Reproduce exactly and only the lines running from the one with "keys = carried.animation_data" through the one with "setattr(scene.view_settings, path, value)", both end lines included.

(Items from a data source)
┄┄┄┄┄┄┄┄┄┄┄┄┄┄┄┄┄┄┄┄

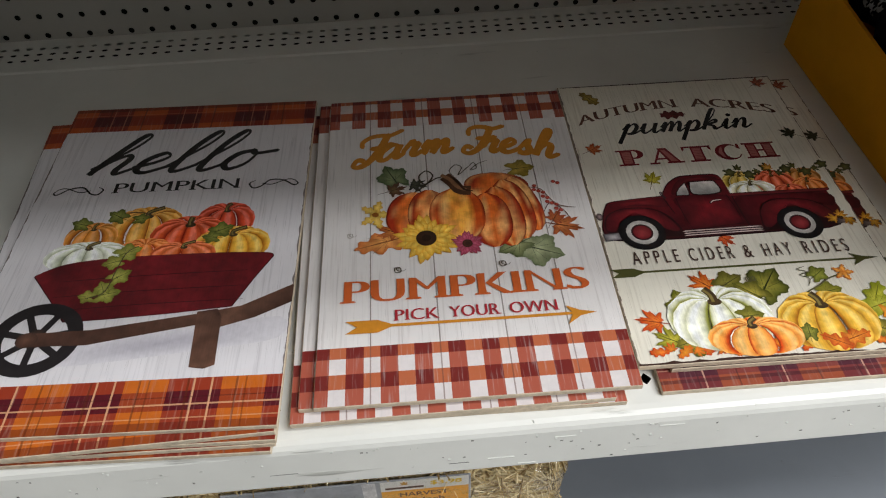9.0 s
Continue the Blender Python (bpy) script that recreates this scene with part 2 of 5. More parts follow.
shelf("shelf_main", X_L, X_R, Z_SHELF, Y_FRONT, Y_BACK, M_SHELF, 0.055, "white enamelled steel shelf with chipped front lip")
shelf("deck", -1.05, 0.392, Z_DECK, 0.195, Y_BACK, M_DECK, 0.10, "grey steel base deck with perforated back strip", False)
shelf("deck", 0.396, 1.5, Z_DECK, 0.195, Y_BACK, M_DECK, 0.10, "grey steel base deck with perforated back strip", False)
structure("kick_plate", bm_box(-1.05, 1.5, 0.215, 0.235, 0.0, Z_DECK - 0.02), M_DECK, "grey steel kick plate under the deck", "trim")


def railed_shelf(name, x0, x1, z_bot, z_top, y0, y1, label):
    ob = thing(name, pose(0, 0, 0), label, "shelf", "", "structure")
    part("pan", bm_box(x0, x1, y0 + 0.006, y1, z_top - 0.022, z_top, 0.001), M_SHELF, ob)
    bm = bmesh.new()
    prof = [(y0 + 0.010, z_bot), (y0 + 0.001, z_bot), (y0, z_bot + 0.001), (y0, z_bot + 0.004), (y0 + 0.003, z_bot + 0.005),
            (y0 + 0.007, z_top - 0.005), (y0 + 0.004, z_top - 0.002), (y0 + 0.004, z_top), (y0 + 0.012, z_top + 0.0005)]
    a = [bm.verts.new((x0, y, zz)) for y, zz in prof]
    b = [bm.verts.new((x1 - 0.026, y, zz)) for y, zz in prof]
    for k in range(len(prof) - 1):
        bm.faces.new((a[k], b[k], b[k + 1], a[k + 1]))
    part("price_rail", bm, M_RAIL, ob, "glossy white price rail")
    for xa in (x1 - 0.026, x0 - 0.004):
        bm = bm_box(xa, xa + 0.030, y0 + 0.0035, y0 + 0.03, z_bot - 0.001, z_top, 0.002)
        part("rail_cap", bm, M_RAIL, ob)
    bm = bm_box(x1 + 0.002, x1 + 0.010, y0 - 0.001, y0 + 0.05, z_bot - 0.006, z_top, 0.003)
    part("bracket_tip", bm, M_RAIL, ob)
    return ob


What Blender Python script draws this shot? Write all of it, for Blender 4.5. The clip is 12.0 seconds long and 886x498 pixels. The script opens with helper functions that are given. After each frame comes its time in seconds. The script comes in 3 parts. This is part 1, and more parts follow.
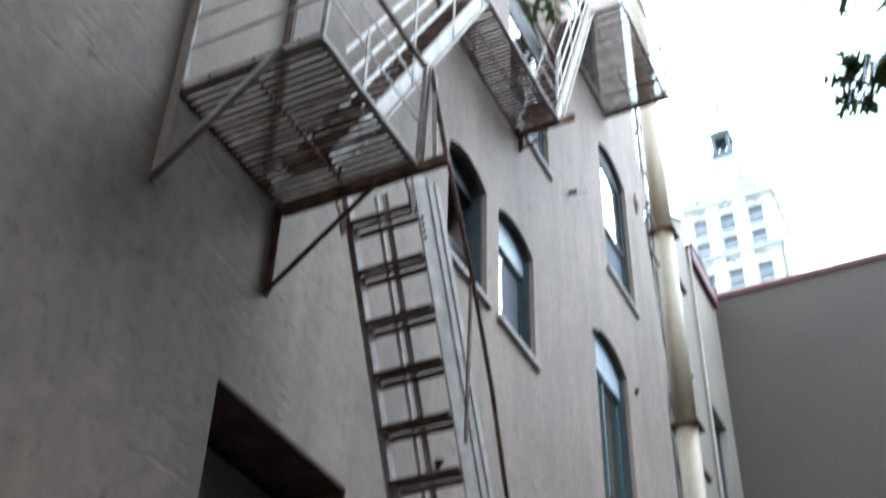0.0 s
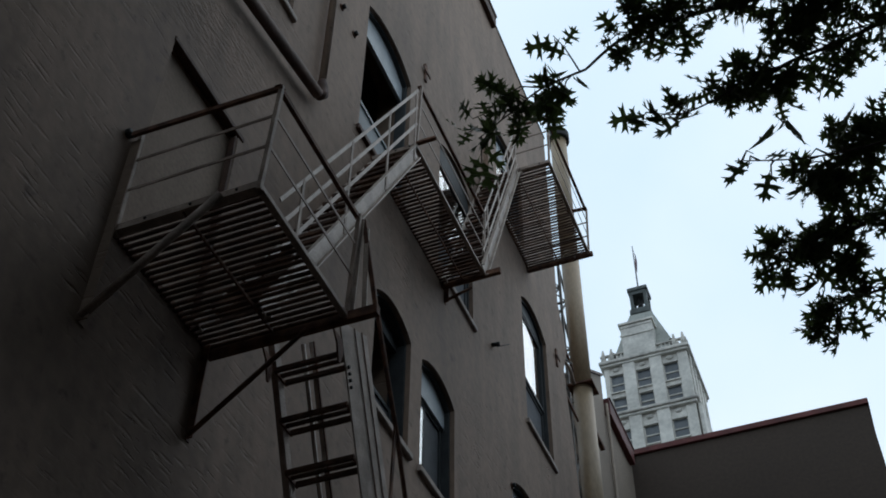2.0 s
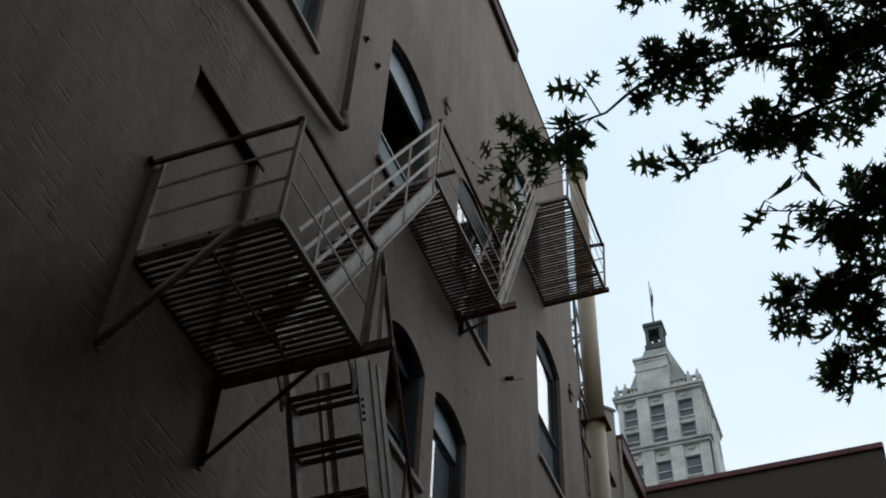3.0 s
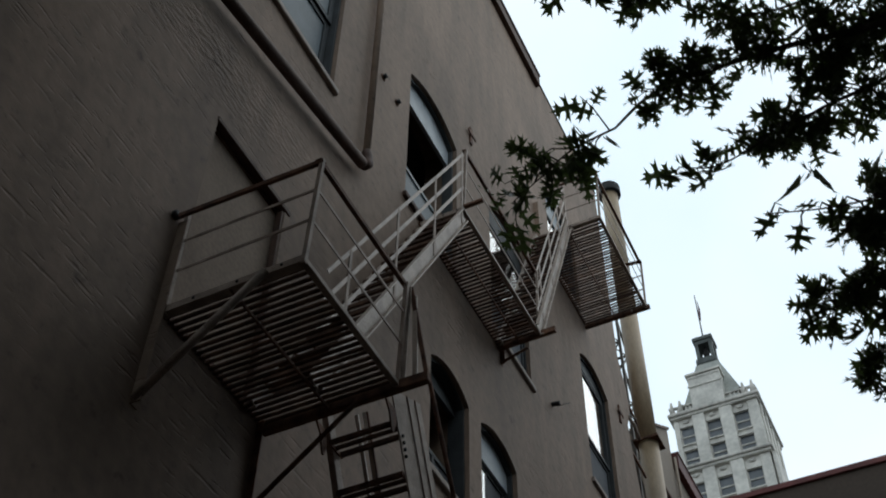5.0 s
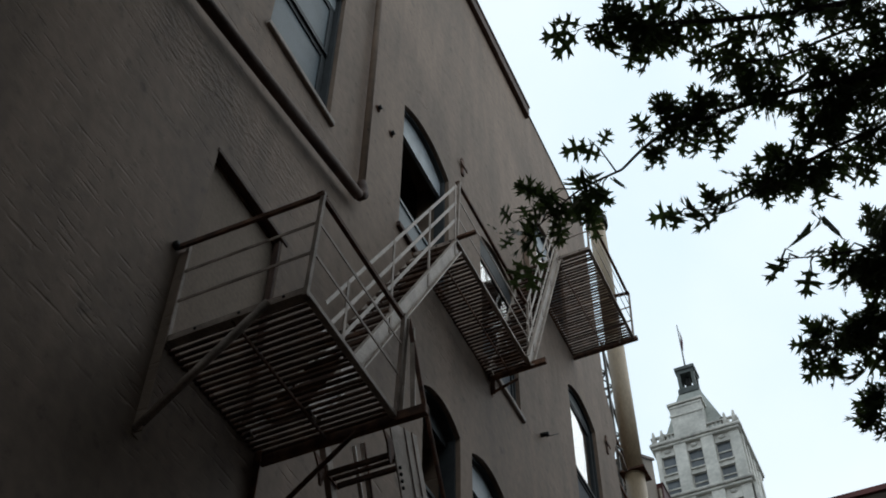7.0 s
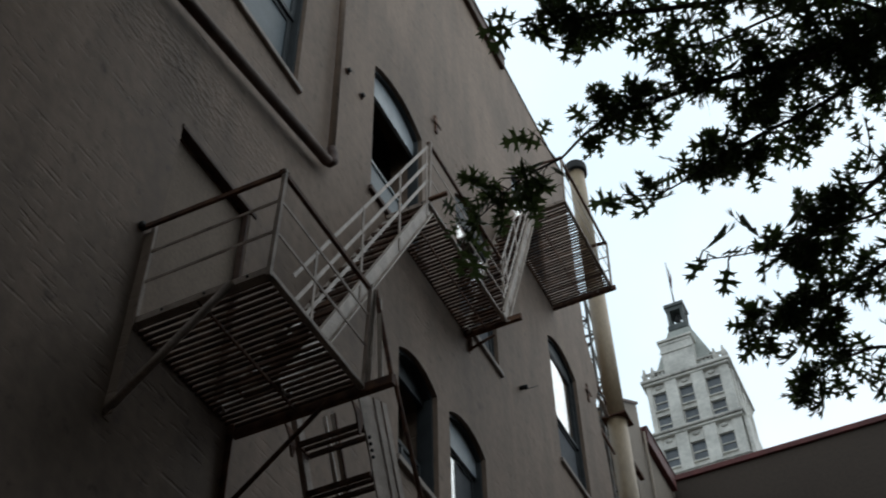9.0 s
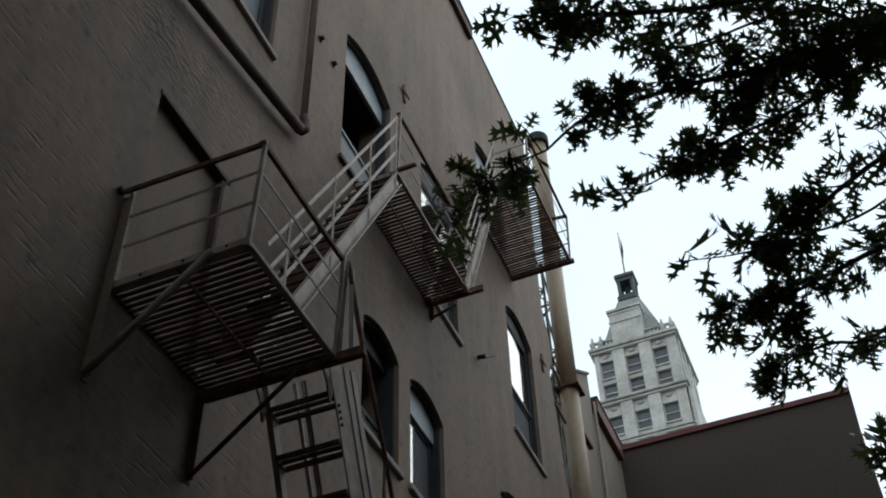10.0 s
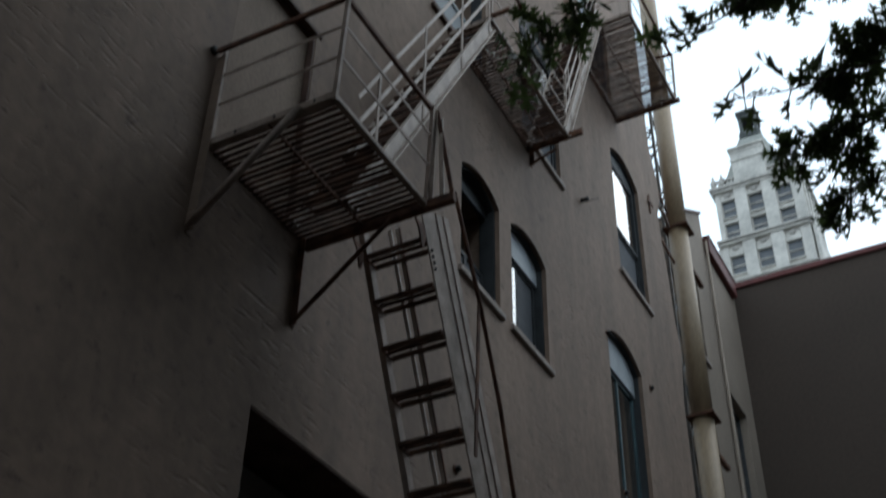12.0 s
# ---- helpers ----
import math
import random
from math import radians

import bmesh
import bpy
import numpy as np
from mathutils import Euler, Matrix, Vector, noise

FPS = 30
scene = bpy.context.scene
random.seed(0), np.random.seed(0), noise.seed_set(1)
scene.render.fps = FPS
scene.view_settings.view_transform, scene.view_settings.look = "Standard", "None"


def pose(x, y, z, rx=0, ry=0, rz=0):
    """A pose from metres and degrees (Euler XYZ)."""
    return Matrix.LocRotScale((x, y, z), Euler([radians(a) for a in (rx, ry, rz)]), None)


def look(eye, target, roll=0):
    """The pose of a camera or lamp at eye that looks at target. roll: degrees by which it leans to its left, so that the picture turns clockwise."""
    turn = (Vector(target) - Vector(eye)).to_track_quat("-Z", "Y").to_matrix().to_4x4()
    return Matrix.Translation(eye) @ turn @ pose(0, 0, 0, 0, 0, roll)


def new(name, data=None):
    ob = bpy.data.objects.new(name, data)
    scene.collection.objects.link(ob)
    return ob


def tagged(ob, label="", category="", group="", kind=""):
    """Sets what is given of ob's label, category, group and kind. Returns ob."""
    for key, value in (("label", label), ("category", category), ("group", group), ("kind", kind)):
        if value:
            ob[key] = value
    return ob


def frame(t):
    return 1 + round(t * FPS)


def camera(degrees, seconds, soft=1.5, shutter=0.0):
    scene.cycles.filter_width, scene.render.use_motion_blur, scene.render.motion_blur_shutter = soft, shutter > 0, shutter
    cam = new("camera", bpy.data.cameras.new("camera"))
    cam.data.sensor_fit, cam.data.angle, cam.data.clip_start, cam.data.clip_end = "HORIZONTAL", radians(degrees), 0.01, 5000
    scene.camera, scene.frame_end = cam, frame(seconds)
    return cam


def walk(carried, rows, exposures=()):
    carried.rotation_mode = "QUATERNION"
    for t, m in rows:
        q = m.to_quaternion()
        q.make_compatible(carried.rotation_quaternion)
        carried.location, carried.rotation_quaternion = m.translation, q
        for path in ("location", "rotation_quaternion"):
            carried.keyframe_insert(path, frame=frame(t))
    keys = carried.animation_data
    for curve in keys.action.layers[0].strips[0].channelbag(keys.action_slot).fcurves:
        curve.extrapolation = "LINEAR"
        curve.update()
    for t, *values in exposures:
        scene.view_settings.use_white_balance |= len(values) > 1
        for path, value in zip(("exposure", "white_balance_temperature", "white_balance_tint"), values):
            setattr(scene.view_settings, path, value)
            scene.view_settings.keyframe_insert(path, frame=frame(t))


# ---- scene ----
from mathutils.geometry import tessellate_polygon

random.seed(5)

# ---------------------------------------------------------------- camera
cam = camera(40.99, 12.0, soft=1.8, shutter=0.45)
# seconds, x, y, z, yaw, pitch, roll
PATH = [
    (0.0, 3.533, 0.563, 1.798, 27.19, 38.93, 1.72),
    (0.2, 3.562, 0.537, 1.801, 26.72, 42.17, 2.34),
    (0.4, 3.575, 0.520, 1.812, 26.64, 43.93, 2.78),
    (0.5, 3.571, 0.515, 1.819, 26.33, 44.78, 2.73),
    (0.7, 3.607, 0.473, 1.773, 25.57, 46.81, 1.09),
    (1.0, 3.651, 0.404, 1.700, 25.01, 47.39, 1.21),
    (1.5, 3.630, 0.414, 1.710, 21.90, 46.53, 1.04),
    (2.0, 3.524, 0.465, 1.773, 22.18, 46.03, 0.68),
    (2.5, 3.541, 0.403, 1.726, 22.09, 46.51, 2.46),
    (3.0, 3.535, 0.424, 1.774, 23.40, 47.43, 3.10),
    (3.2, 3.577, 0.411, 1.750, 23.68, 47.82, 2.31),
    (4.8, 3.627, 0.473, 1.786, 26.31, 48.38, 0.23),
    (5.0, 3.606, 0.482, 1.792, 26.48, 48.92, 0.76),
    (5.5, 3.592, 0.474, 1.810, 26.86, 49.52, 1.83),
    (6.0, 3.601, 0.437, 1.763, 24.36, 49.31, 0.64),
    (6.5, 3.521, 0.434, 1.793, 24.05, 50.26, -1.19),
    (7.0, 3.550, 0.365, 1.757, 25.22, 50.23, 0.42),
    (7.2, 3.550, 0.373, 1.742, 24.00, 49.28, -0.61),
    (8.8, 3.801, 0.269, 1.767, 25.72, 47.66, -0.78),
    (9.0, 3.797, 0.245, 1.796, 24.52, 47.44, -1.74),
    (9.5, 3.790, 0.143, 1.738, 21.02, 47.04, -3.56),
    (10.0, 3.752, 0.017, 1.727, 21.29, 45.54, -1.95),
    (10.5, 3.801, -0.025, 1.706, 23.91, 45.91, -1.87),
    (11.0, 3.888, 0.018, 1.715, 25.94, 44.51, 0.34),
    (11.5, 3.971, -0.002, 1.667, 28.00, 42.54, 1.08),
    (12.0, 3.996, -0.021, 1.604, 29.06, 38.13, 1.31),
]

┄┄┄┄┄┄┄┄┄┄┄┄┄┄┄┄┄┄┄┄

ANSWER BELOW:
    keys = carried.animation_data
    for curve in keys.action.layers[0].strips[0].channelbag(keys.action_slot).fcurves:
        curve.extrapolation = "LINEAR"
        curve.update()
    for t, *values in exposures:
        scene.view_settings.use_white_balance |= len(values) > 1
        for path, value in zip(("exposure", "white_balance_temperature", "white_balance_tint"), values):
            setattr(scene.view_settings, path, value)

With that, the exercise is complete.